UPDATED 05:00 EDT / MARCH 21 2012

Moxie and Saba: Has The Next Generation Social Enterprise Arrived?

Thanks to well-timed announcements by Moxie Software and Saba, I’ve heard no less than three vendors tell me that they’ve prepared the next generation of the social enterprise model in the last week. Salesforce.com makes up the trio. But is social media in the workplace evolving, or is this just more hype?

Saba People Cloud

Human resources solution vendor Saba claims that the next level for social lies with its software-as-a-service (SaaS) Saba People Cloud, which combines talent management, unified communications, collaboration and learning, and generally supporting what the company refers to as “modern people proceses.” It’s designed to connect employees with each other, outside vendors, partners and customers.

“Email changed the way we work. Now we’re doing it again, by putting people, not information, at the center of the organization. To truly transform the way people work, social collaboration technologies must replace hierarchies, silos and the organization chart. This is what we’ve accomplished with the Saba People Cloud, the industry’s first people-centric social enterprise platform delivered as a service,” said Saba CEO Bobby Yazdani in a statement.

That people-centrism Yazdani mentions is best represented by the fact that it combines both the enterprise and personal profiles into a single whole, and layers analytics on top of that. Those analytics are used for an interesting end, as Saba People Cloud makes a specialty out of tracking the influence of individuals across a company, giving each worker a “People Quotient,” or PQ, score that measures reputation and impact.

Also of note is that Saba People Cloud supports both OpenSocial and RESTful APIs, allowing for the integration of data from external CRM/ERP systems and the like, and potentially making it a platform for future enterprise application development.

Moxie Software

Moxie Software, developer of the flagship Spaces by Moxie business social networking product, isn’t trying to reinvent the wheel. But it is trying to address the same “social divide” that Salesforce.com CEO Marc Benioff identified on stage at last week’s Cloudforce conference, connecting back-office technical employees with customers.

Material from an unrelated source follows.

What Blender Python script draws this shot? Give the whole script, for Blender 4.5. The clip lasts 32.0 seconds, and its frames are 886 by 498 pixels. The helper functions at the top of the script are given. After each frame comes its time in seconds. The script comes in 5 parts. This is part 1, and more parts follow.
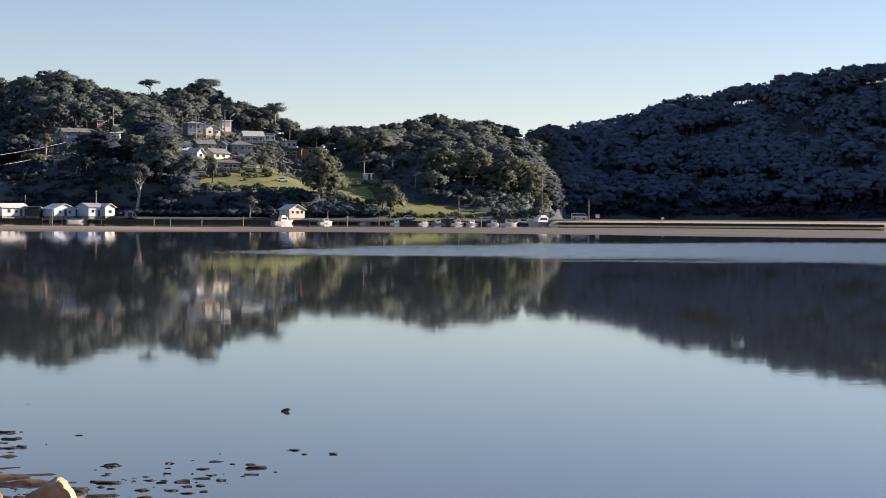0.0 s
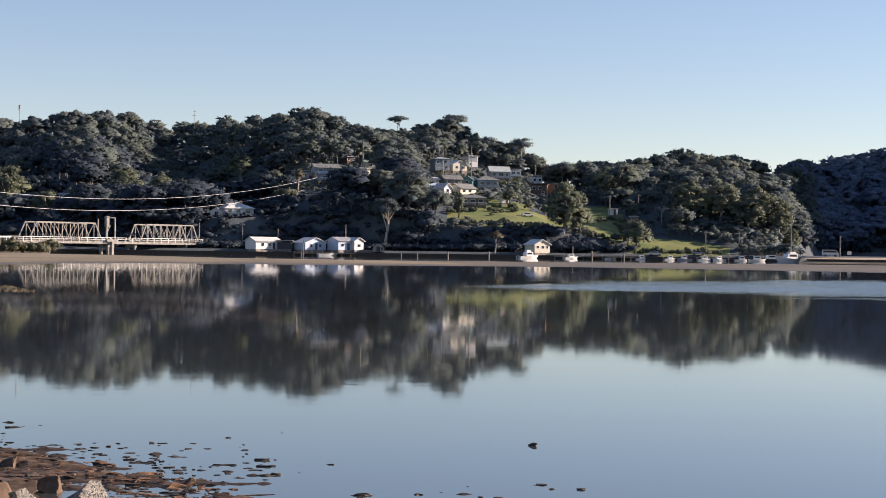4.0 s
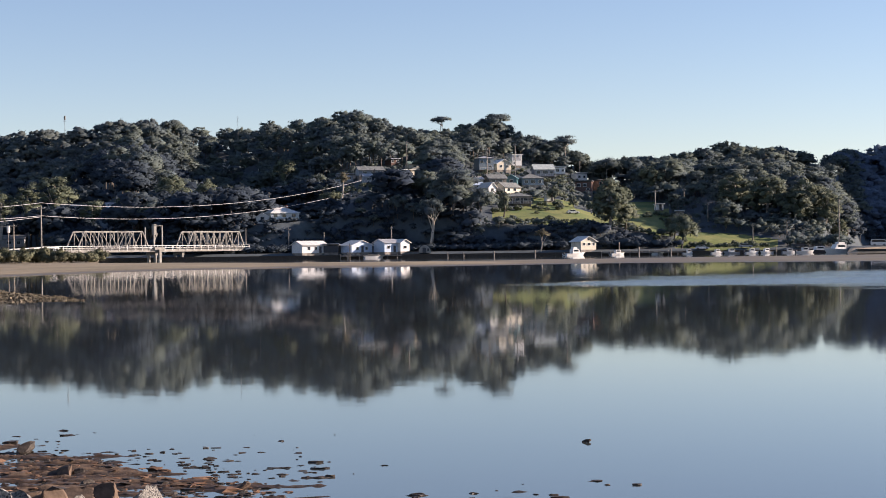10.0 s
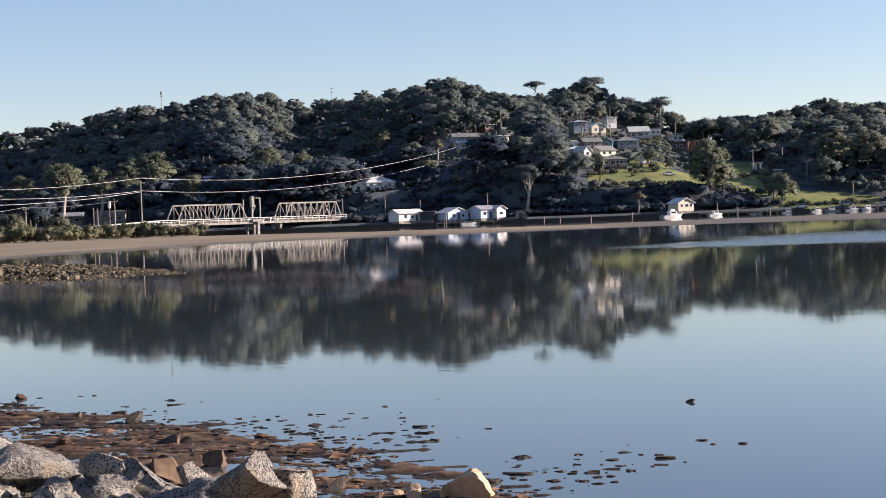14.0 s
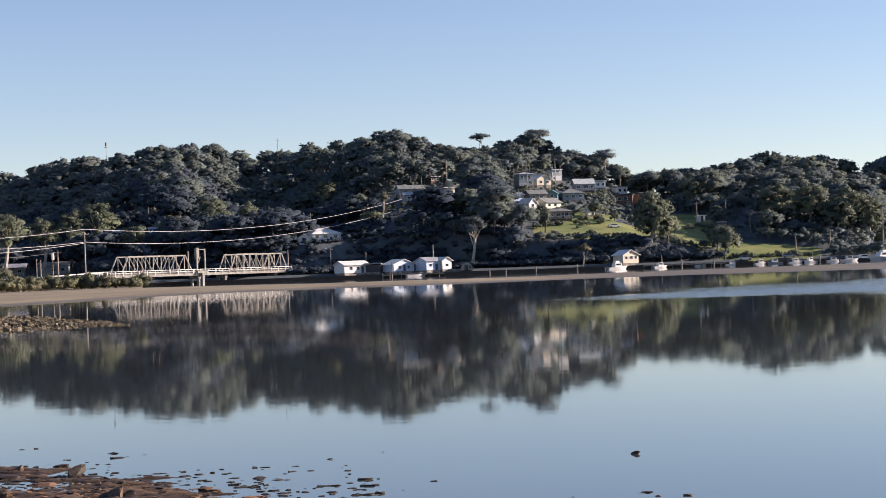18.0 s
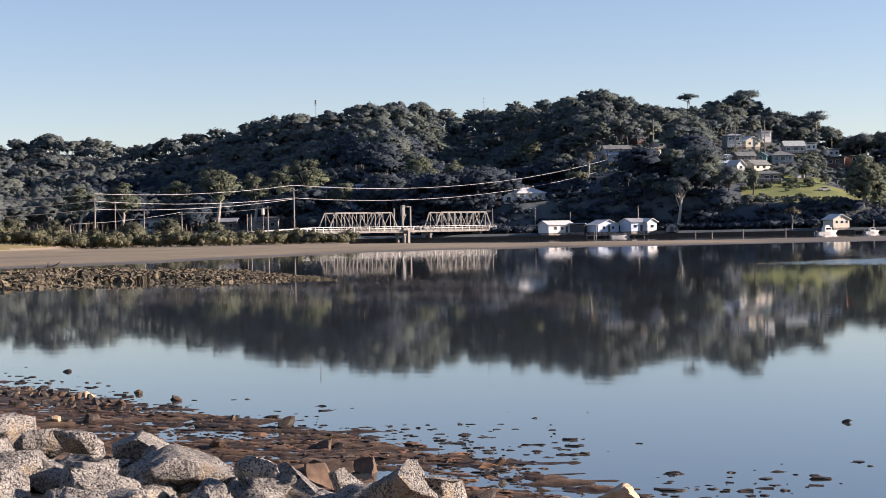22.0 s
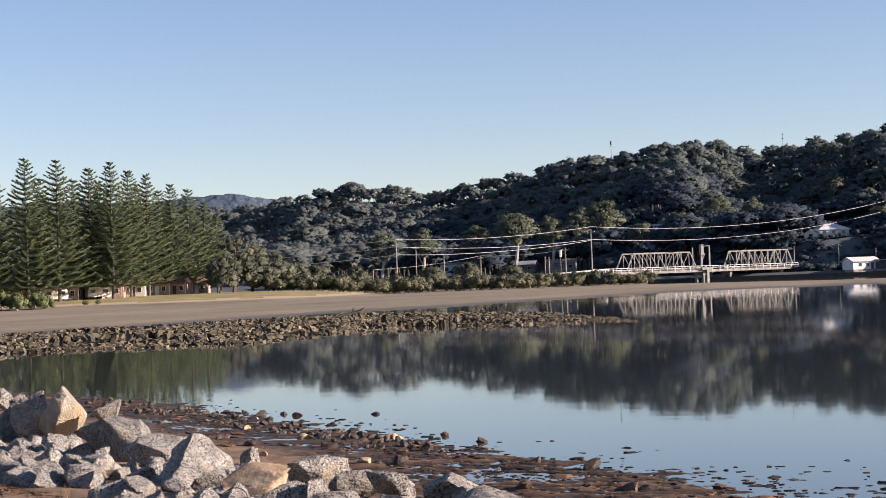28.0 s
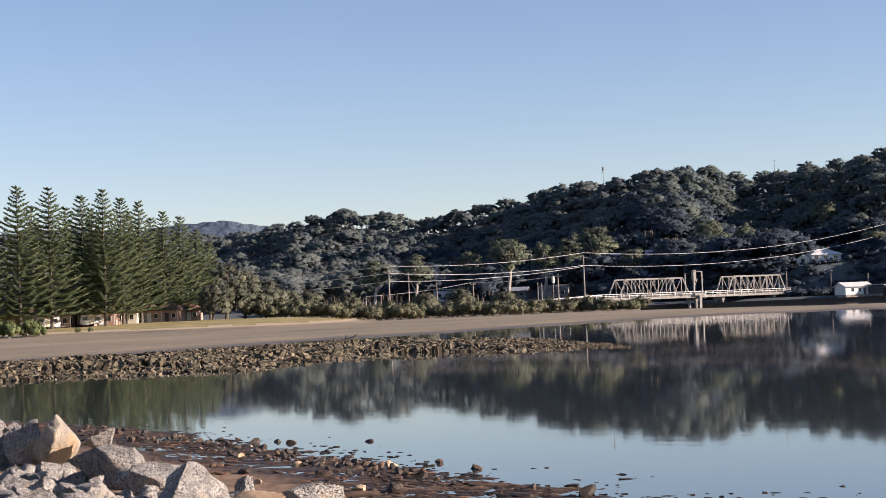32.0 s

After all, says Moxie CMO Tara Sporer, social collaboration within an enterprise is fine, but a business is nothing without its customer base, and the modern approach to social tends to keep them disconnected from actual employees. Enter the new Expert Connect feature, which enables interdepartmental communication and lets HR get answers from IT get answers from sales get answers from marketing, such that the customer is always kept in the loop with advice from those best suited to give it.

On that same note, a new Spaces Connect feature, an integration framework that connects external applications like CRM, ERP, CMS and so on with the social network, to put the enterprise back into “social enterprise.” Both features will become available by March 31st, 2012 as part of an update pack.

Services Angle

In its press release, Saba quotes an IDC report indicating that the social platforms market, which includes social networking, will hit just shy of $2 billion by 2014, which equates to compound growth of around 38% per year. If IDC is on point, there’s definitely room for multiple vendors, even if Salesforce did coin the term-slash-buzzword “social enterprise.”

And speaking of Salesforce, a recent article on Wikibon identified the cloud service provider’s focus on layering analytics as a major value add for the enterprise – a focus that Saba, at least, seems to share. Meanwhile, as mentioned before Moxie is addressing that very same “social divide” between customer-facing and internal social enterprise software that Benioff has been talking about. It’s not that Salesforce is the gold standard, to be clear – but the company’s focus on social and its $3 billion run rate aren’t exactly coincidences.

But back to the question at hand. Are any of these providers offering the “next generation” of social enterprise? I’m not so sure. What I see instead is a maturing industry segment, and one that’s finally matching technology to customer needs. In fact, I might argue that what we’re seeing is the emergence of a first generation of really useful, customer-focused tools.